You can produce great visualizations such as this with hierarchical clustering, but it can be used for more than just visualizations.

## Cluster Labels in hierarchical clustering

![cluster_distance](cluster_distance.png)

![distance_btwn_clusters](distance_btwn_clusters.png)

![cluster_closest](cluster_closest.png)

Answer: Both A and B.



## Different linkage, different hierarchical clustering!

You saw a hierarchical clustering of the voting countries at the Eurovision song contest using 'complete' linkage. Now, perform a hierarchical clustering of the voting countries with 'single' linkage, and compare the resulting dendrogram with the previous one. Different linkage, different hierarchical clustering!

In [None]:
# Perform the necessary imports
import matplotlib.pyplot as plt
from scipy.cluster.hierarchy import linkage, dendrogram

# Calculate the linkage: mergings
mergings = linkage(samples, method='single')

# Plot the dendrogram
dendrogram(
    mergings,
    labels = country_names,
    leaf_rotation=90,
    leaf_font_size=6
    )
plt.show()

![single_linkage_dendogram](single_linkage_dendogram.svg)

## Intermediate clusterings
Displayed on the right is the dendrogram for the hierarchical clustering of the grain samples that you computed earlier. If the hierarchical clustering were stopped at height 6 on the dendrogram, how many clusters would there be?

![intermediate_clustering](intermediate_clustering.svg)

Answer: 3

## Extracting the cluster labels
In the previous exercise, you saw that the intermediate clustering of the grain samples at height 6 has 3 clusters. Now, use the fcluster() function to extract the cluster labels for this intermediate clustering, and compare the labels with the grain varieties using a cross-tabulation.

The hierarchical clustering has already been performed and mergings is the result of the linkage() function. The list varieties gives the variety of each grain sample.

In [None]:
# Perform the necessary imports
import pandas as pd
from scipy.cluster.hierarchy import fcluster

# Use fcluster to extract labels: labels
labels = fcluster(mergings, 6, criterion='distance')

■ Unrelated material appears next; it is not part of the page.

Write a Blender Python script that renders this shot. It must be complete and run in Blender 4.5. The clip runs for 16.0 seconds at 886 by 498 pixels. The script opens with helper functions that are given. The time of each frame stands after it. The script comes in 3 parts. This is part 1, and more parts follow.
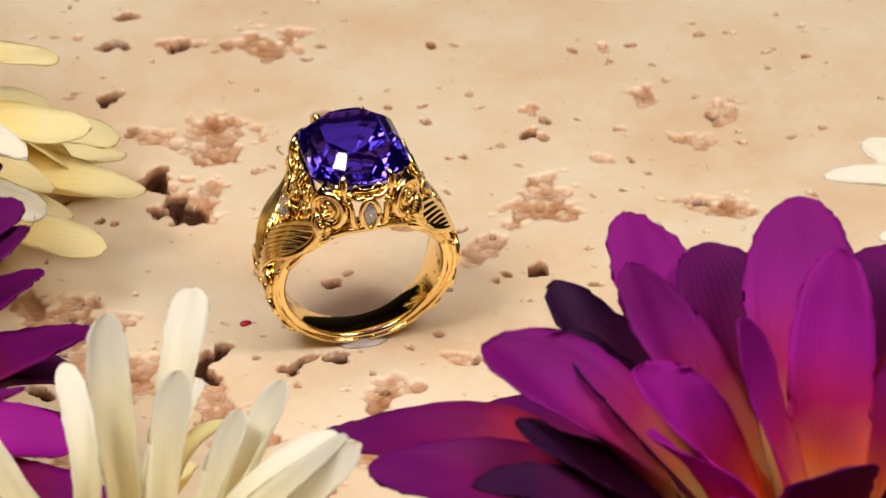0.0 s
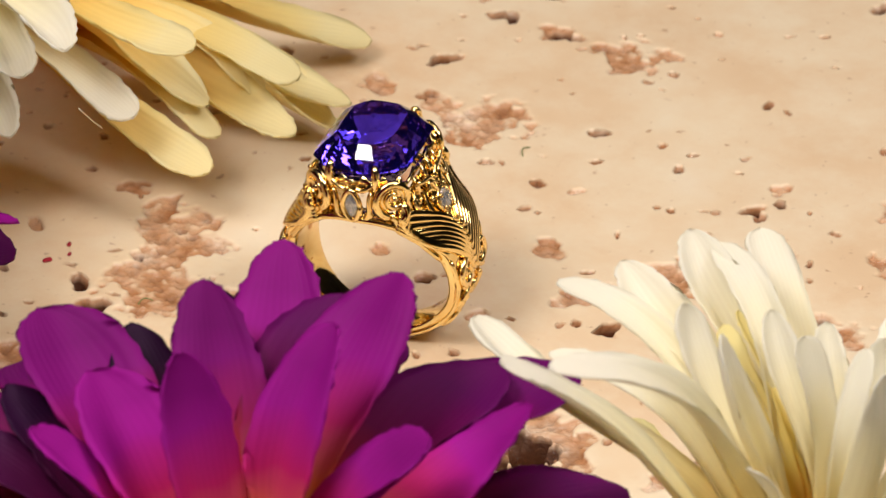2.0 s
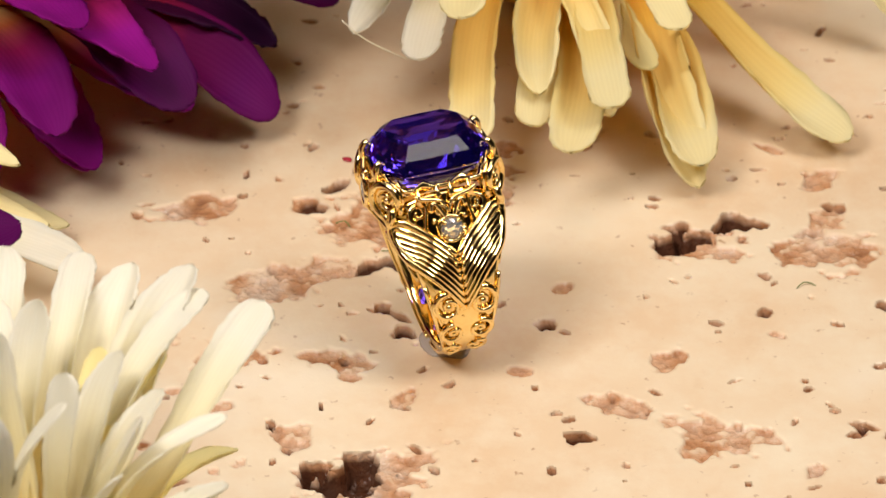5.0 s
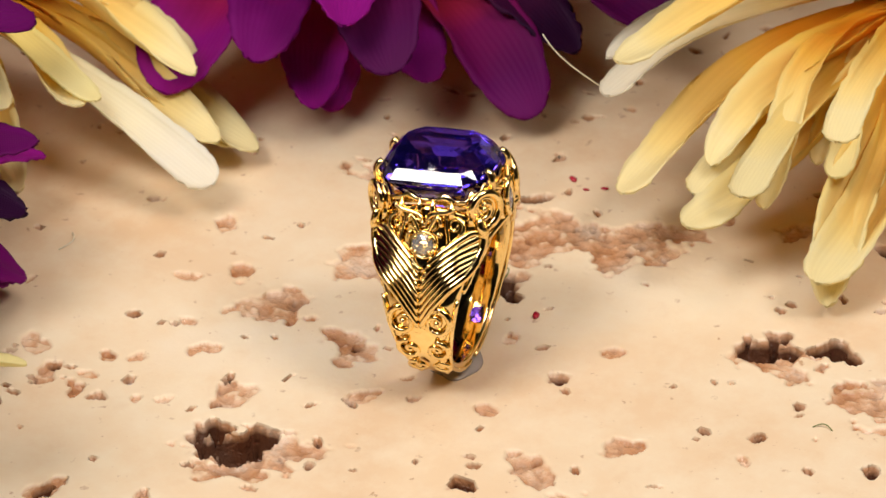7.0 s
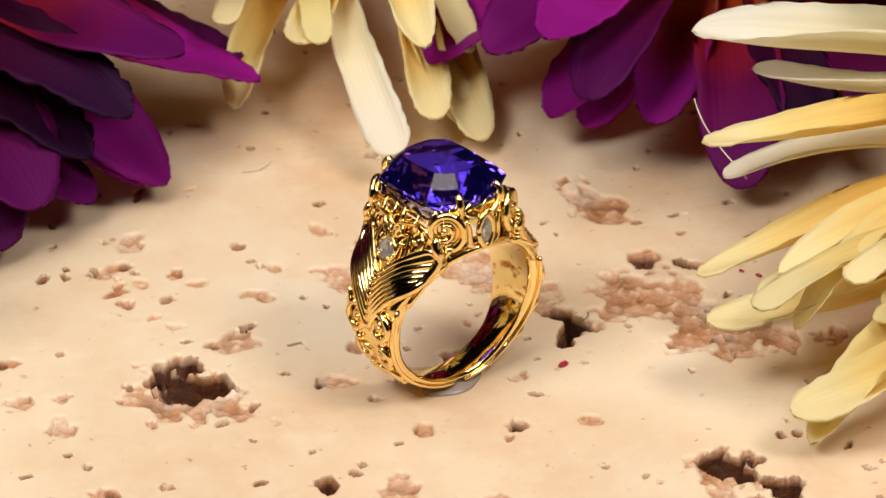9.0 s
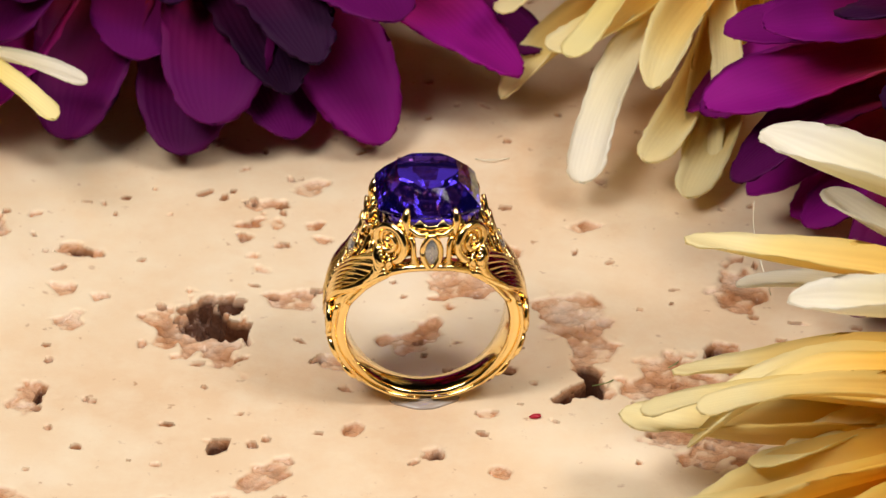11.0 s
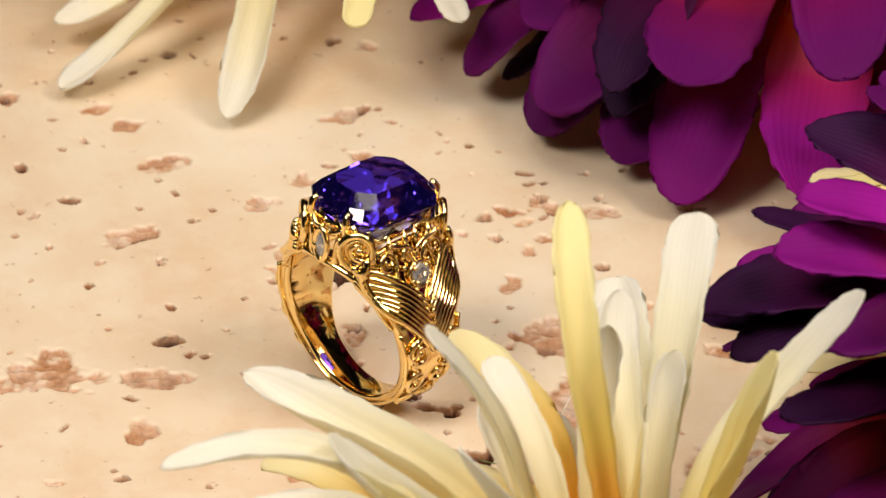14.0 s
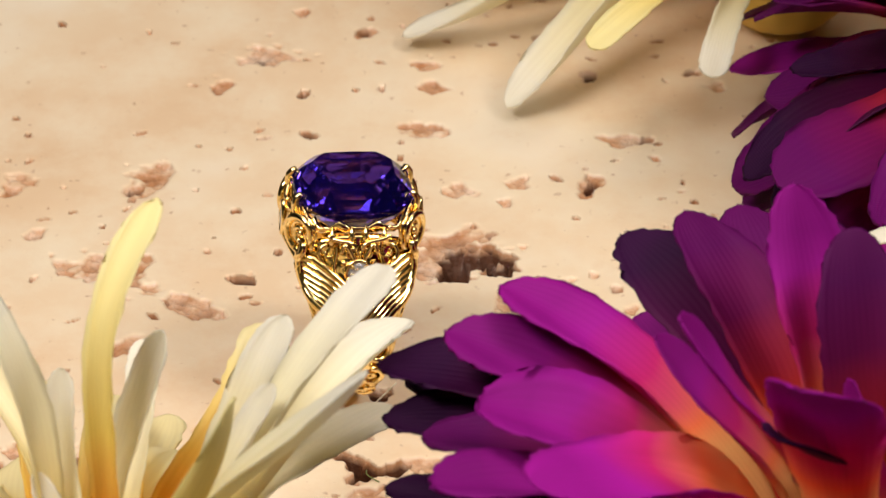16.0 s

# Create a DataFrame with labels and varieties as columns: df
df = pd.DataFrame({'labels': labels, 'varieties': varieties})

# Create crosstab: ct
ct = pd.crosstab(df['labels'], df['varieties'])

# Display ct
print(ct)

    varieties  Canadian wheat  Kama wheat  Rosa wheat
    labels                                           
    1                      14           3           0
    2                       0           0          14
    3                       0          11           0
    

## t-SNE for 2-dimensional maps
![tsne](tsne.png)

![tsne_fit_transform](tsne_fit_transform.png)

![tsne_lr](tsne_lr.png)

![tsne_different](tsne_different.png)

## t-SNE visualization of grain dataset

Apply t-SNE to the grain samples data and inspect the resulting t-SNE features using a scatter plot. You are given an array samples of grain samples and a list variety_numbers giving the variety number of each grain sample.

In [None]:
# Import TSNE
from sklearn.manifold import TSNE

# Create a TSNE instance: model
model = TSNE(learning_rate=200)

# Apply fit_transform to samples: tsne_features
tsne_features = model.fit_transform(samples)

# Select the 0th feature: xs
xs = tsne_features[:,0]

# Select the 1st feature: ys
ys = tsne_features[:,1]

# Scatter plot, coloring by variety_numbers
plt.scatter(xs, ys, c=variety_numbers)
plt.show()

![tsne_output_grain](tsne_output_grain.svg)

t-SNE visualization manages to separate the 3 varieties of grain samples. But how will it perform on the stock data?

## A t-SNE map of the stock market
t-SNE provides great visualizations when the individual samples can be labeled. In this exercise, you'll apply t-SNE to the company stock price data. 

A scatter plot of the resulting t-SNE features, labeled by the company names, gives you a map of the stock market! The stock price movements for each company are available as the array normalized_movements (these have already been normalized for you). The list companies gives the name of each company. PyPlot (plt) has been imported for you.

In [None]:
# Import TSNE
from sklearn.manifold import TSNE

# Create a TSNE instance: model
model = TSNE(learning_rate=50)

# Apply fit_transform to normalized_movements: tsne_features
tsne_features = model.fit_transform(normalized_movements)

# Select the 0th feature: xs
xs = tsne_features[:,0]

# Select the 1th feature: ys
ys = tsne_features[:,1]

# Scatter plot
plt.scatter(xs, ys, alpha=0.5)

# Annotate the points
for x, y, company in zip(xs, ys, companies):
    plt.annotate(company, (x, y), fontsize=5, alpha=0.75)
plt.show()

![stocks_tsne](stocks_tsne.svg)

It's visualizations such as this that make t-SNE such a powerful tool for extracting quick insights from high dimensional data.